A Theoretical Case Study of Design and Development of a Progressive Press Tool

Abstract

The modern manufacturing paradigm demands high-volume replication, cost efficiency and minimized cycle times. Sheet metal stamped components utilized across automotive, electronics and industrial sectors heavily rely on press tooling architectures. This paper introduces a rigorous theoretical case study on the design and development of a progressive press tool intended for high-speed mass production. A progressive die carries out multiple operations across distinct stations sequentially during each press stroke, advancing raw strip stock precisely by a predefined pitch length.
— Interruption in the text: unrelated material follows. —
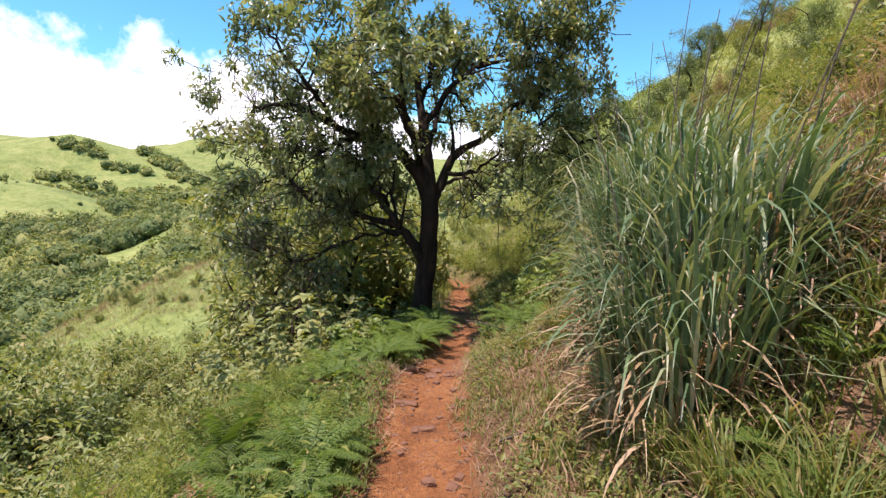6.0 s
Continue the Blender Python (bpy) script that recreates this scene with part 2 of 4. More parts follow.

This study delineates the fundamental mechanics governing progressive sheet metal stamping operations, focusing explicitly on the systematic design of a multi-station press tool configured for a representative wash-type structural component. The analytical methods map out the structural parameters, beginning with the calculation of critical cutting elements, raw material utilization optimization, strip layout formulation and force evaluations. Clear engineering derivations for the required die plate thicknesses, punch buckling limits, and stripper assembly clearances are thoroughly detailed. Furthermore, mathematical modeling treats the die block assembly under an equivalent fixed supported beam layout to capture peak operational deflections under full tonnage. The theoretical insights presented provide clear methodologies for tool engineering practitioners to eliminate practical prototyping iterations, ensuring predictable tooling lifespans and uniform component dimensions without violating strict structural safety parameters.